Single Cell Foundation Models by Xi Fu

What makes a Foundation Model 'foundational'? It is (a) multi-modal and (b) can self-supervise on a wide variety of downstream tasks. Every frontier model is a Foundation Model.

Lecture was about Foundation Models and how they are applied to Biology. More of the whys and hows. Started with the examination of the history, with the note that the last 7 years have seen a revival/explosion (starting with the Transformer, which remains the basis of several foundation models).

Explanation of the motivations of Self-Supervised Learning (SSL). Language is a special kind of information where most of what we want to convey is captured in the relationships between words and not the words by themselves.

Step 1 of SSL is Data Representation: is the rep self-informed, Universal, info-dense, noisy? These are the Big-4 questions. What are you capturing in this representation? Discussion on language being less noisy than images.

Step 2 is the Pretext Task definition ("training" that is useful for downstream applications). BERT does masked token prediction[^1] and GPT does next token prediction. Masked Autoencoders (MAE) and Bootstrap Your Own Latent (BYOL) are used in vision learning.

Step 3 is to ask if this will be useful to downstream applications.

The Scaling Law states that throwing a lot of compute and data to increase the parameters of your model will just continue to make your model better.
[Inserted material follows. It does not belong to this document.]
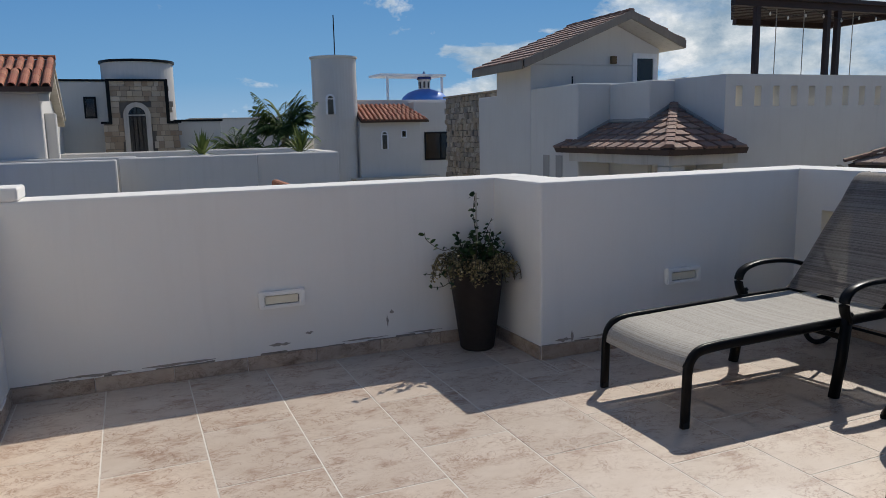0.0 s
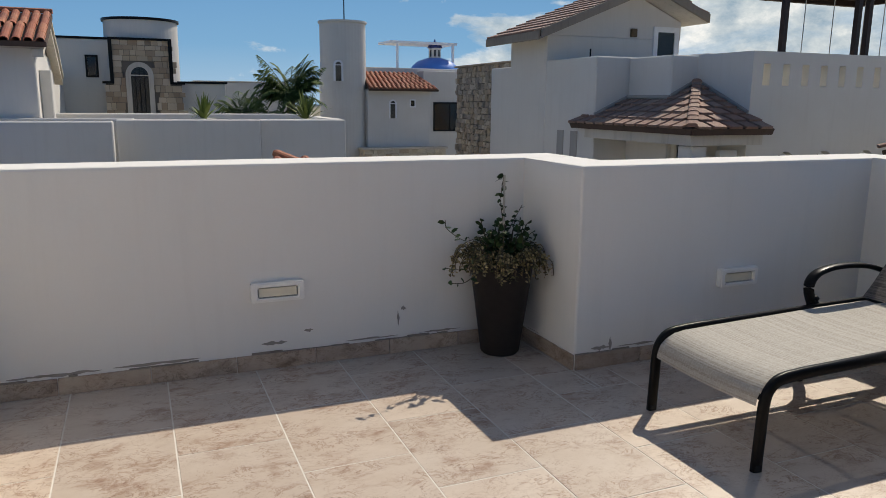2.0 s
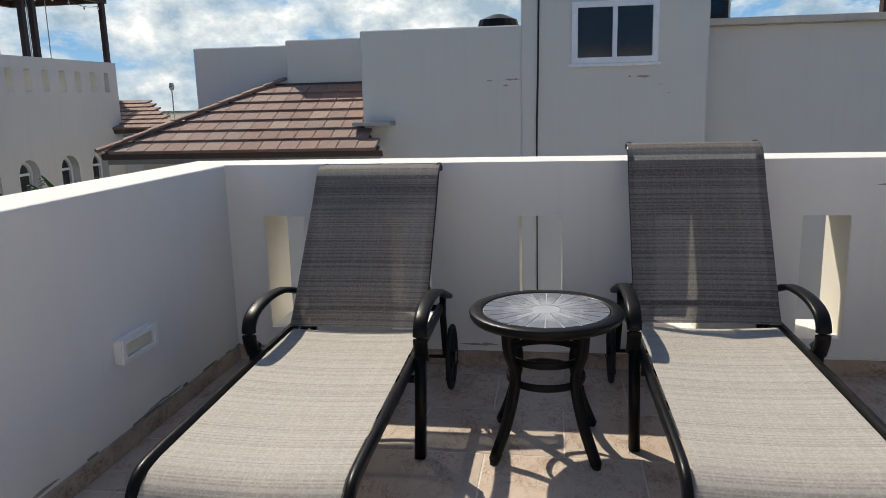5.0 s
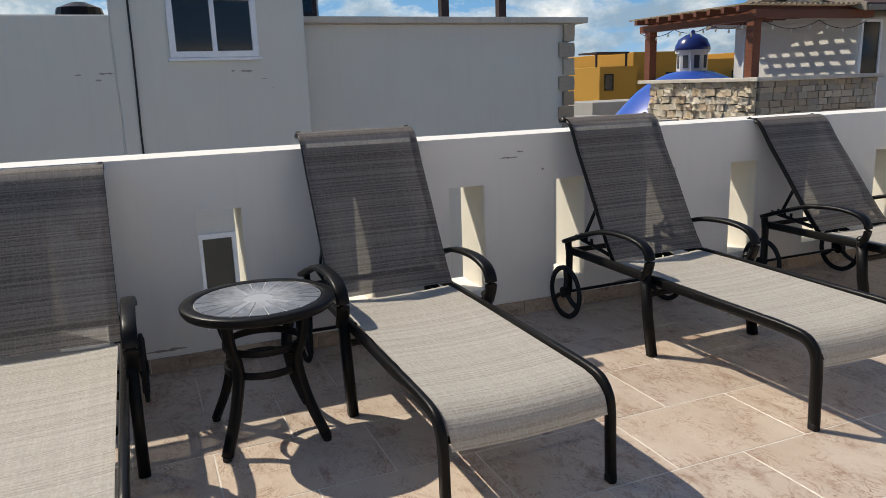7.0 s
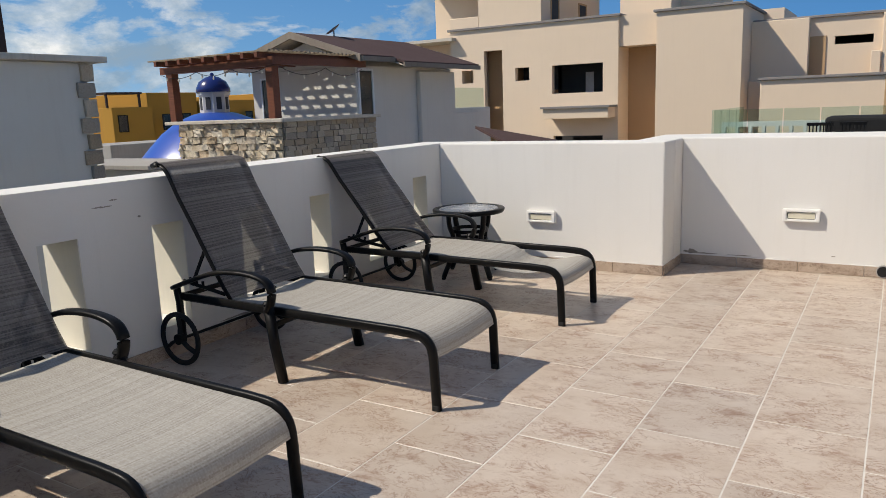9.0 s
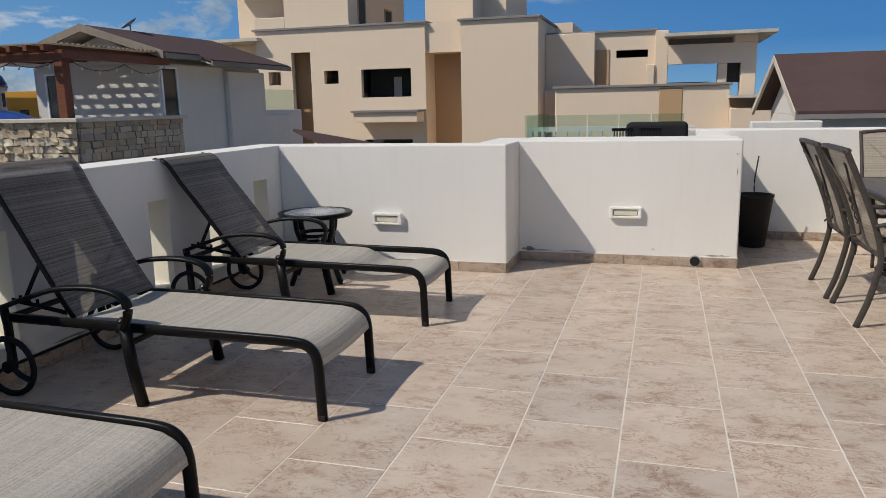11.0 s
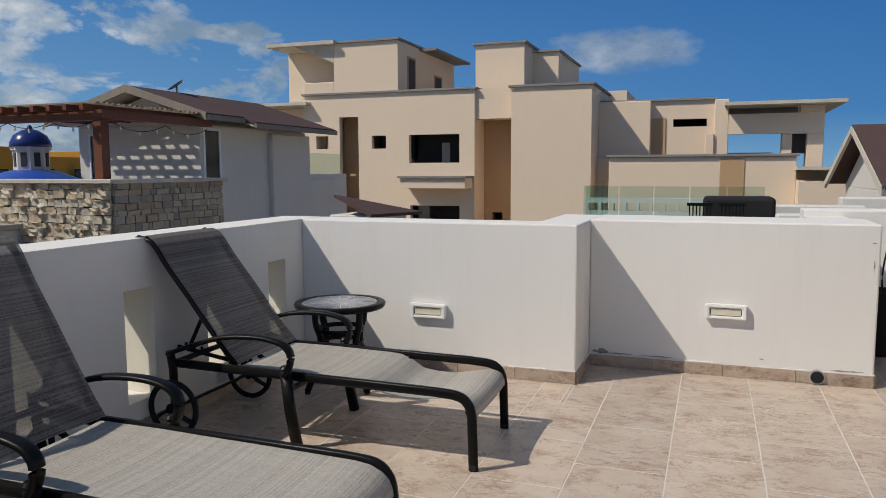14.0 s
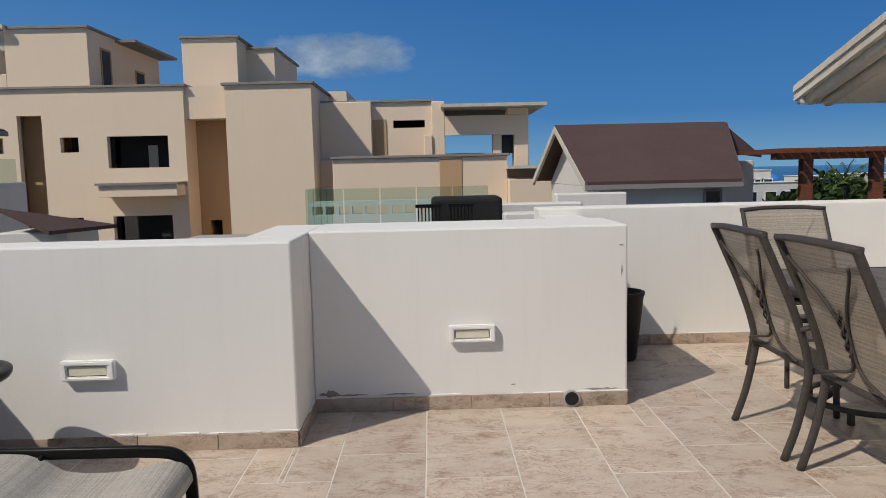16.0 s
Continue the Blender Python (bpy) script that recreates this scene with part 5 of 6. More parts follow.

This has some caveats. E.g. There is a limit to human knowledge and the rate at which we produce it! Note that reading a book 1,000 times will lead to a point of diminishing returns very early on; this is the case with the Scaling Law as well.

"Physics of Language Models"

Discussion on data bias, pollution, and lack of diversity[^2]; curation is very important.

"Pretraining will unquestionably end".


How these are applied to Single Cell Technology: create a foundation model for the cell. Not all of them, some class of cell (in a circumscribed domain). You want to study heterogenity in the cell and can do this via imaging. All the problems of data sparsity and quality[^3] and diversity apply here. Not to mention: it's really expensive!

In the speaker's project, each gene is a feature and each cell is a measurement.


DNA Language Models! Why do this? "Because it's there." You tokenize with kMER or BPT (or just say screw it and use the nucleotide!)

Step 1

  • Self-informed? Not really.
  • Universal? Yes. Life is made of ACGTs!
  • Information dense? Not really.
  • Noisy? No. Not too many 'typos'.

Step 2: The task here is masked and next token prediction. What's it learning? Interactions between nucleotides, high freq patterns (motigs). If repetition is the basis of learning, you can see evolution as the 'repeater' mechanism: copy + selection pressure!

Step 3: Is this useful for downstream applications? Yes: gene therapy for example.

[1]: This is akin to when you're learning a new language or doing "fill in the blanks" problems at school!

[2]: E.g. Too many cat pictures.

[3]: Think about the Batch Effect: two cameras might have varying quality. In Language, French and English embed and convey information differently.


TODO: What is a token in an image foundation model?